Maintenance of genomic integrity is completed in the ultimate step of DNA replication and repair transactions when eukaryotic ATP-dependant DNA ligases seal DNA nicks. Ligation is a three step reaction involving (1) adenylation of a ligase active site lysine, (2) transadenylation of DNA 5′-phosphate, and (3) phosphodiester bond formation with AMP release
1,2. When ligases engage nicks harboring DNA-distorting adducts and DNA repair metabolites, including common products of abundant cellular oxidative DNA damage
3, ligation can fail at the last step, leaving 5′-adenylated DNA termini. DNA 5′-adenylation must then be reversed to prevent persistent DNA single strand breaks (SSBs) and genome instability
3,4,5. Aprataxin (Aptx) proofreads DNA ligase errors to restore ligatable DNA 5′-phosphates via a poorly understood DNA 5′-AMP hydrolase activity
3,4,5 ().
The importance of Aptx DNA processing functions in mammals is underscored by the fact that mutations in human Aprataxin (
APTX) are linked to the autosomal recessive neurological disorders Ataxia with Oculomoter Apraxia 1 (AOA1)

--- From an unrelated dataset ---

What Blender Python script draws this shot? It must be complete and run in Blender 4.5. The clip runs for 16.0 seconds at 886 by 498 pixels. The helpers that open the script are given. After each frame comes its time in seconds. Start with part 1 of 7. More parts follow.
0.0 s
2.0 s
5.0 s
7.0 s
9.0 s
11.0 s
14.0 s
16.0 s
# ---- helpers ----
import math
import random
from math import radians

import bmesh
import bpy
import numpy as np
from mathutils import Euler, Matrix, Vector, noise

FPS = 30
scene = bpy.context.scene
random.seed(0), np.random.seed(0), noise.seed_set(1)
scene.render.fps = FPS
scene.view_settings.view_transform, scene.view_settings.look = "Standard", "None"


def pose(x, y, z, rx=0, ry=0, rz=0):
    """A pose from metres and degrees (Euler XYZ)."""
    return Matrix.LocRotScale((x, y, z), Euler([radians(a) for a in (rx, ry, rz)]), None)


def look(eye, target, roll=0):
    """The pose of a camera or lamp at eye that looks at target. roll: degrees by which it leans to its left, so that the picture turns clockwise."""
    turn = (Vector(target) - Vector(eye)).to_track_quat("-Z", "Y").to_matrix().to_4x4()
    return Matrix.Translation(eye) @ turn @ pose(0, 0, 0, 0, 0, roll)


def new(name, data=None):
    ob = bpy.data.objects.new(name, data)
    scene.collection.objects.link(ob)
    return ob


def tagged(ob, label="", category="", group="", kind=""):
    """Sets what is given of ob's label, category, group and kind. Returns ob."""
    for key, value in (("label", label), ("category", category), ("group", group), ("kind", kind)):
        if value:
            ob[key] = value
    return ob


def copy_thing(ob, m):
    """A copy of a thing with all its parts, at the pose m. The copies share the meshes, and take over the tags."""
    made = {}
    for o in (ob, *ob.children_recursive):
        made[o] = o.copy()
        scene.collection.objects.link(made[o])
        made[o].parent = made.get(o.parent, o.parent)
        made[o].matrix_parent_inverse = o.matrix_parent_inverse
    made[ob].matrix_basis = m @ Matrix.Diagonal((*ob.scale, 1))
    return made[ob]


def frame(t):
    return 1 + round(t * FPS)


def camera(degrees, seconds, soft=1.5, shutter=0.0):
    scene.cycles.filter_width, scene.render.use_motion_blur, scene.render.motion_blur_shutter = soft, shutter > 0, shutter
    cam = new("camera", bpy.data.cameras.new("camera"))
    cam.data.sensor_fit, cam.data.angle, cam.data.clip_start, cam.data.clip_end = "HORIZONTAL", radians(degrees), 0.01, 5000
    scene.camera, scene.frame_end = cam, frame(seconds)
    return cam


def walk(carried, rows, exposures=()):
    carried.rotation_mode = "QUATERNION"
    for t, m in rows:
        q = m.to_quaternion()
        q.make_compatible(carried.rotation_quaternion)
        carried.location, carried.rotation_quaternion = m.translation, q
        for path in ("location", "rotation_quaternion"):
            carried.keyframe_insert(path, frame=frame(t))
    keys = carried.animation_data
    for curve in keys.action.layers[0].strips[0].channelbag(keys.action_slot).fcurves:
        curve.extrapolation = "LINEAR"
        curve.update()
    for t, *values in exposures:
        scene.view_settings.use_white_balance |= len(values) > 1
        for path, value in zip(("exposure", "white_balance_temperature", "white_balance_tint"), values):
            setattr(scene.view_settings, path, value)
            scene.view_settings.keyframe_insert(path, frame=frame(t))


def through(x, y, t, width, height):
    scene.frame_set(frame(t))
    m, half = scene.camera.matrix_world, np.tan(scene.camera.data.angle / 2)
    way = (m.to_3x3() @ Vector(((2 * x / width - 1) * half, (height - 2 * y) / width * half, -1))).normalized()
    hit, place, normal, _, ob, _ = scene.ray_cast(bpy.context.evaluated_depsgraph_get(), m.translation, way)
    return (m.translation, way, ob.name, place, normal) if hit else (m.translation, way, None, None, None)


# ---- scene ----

6,7, Ataxia with coenzyme Q10 (coQ10) deficiency
8, and additional syndromes clinically overlapping with multiple system atrophy (MSA)
9. AOA1 cells amass DNA damage with exposure to oxidative stress
5,10 or treatment with the topoismerase poison and anti-cancer drug camptothecin
11. Further evidence that budding
12 and fission yeast
13 Aptx homolog mutants confer clastogen sensitivity underlines conserved ancient Aptx DNA damage repair functions. It is hypothesized that Aptx dysfunction causes accumulation of DNA-adenylates in AOA1 patient cells, results in persistent DNA single strand breaks, and impacts the transcription apparatus
3,14,15. Both missense and truncating Aptx substitutions are linked to neurodegeneration, but how Aptx is inactivated by mutation remains unclear.
The Aptx catalytic domain is homologous to the histidine triad (HIT) family of nucleotide hydrolases and transferases
16,17. Biochemical studies support a 2-step Aptx catalytic mechanism with formation of a covalent AMP-enzyme intermediate, and disruption of DNA base-pairing proximal to the 5′-adenylate
18. Mammalian Aptx FHA domain phosphorylation-dependent protein-protein interactions with Xrcc1
19, Xrcc4
19 and MDC1
20 implicate the Aptx DNA-deadenylase action in multiple DNA repair pathways, including base excision repair (BER), single strand break repair (SSBR) and DNA double strand break repair (DSBR). Thus, Aptx repairs abortive ligation products in the context of varied DNA architectures. Aptx processes 5′-adenylated blunt and nicked DNA substrates with comparable efficiency
15 and DNaseI protection mapping of Aptx bound to adenylated and non-adenylated gapped substrates show very similar footprints, and are characterized by marked DNA binding asymmetry about the 5′-adenylation site
18. In these studies, DNA contacts are mediated almost entirely to the duplex DNA downstream of the 5′-adenylate (10-11bp of duplex downstream of a 1-base gap bearing a 5′-adenylate, and 2-3 bases of ssDNA upstream of the gap. So, critical determinants of DNA binding and catalysis involve a DNA-end interaction. A putative Aptx Zn-binding domain confers substrate interaction specificity for 5′-adenylated nicked or DNA end polynucleotide substrates
18. However, how Aptx sees adenylated nicks or DNA ends through a common dsDNA binding mode, accesses the 5′-AMP lesion, and drives direct enzymatic reversal of ligation errors remains ill-defined due to the absence of protein or protein-nucleic acid complex structural information for any Aptx homolog.
To clarify Aptx mechanism and provide insights into how Aptx is inactivated in disease, we report structural and biochemical characterizations of a Schizosaccharomyces Pombe (S. pombe) Aptx–DNA–AMP–Zn complex. Our results capture a molecular snapshot defining the salient features of the Aptx DNA-processing mechanism, provide a structural paradigm for DNA damage sensing and processing by DNA-nick and -end cleansing enzymes in the DNA damage response, and establish a molecular platform for understanding Aptx mutations in neurodegenerative disease.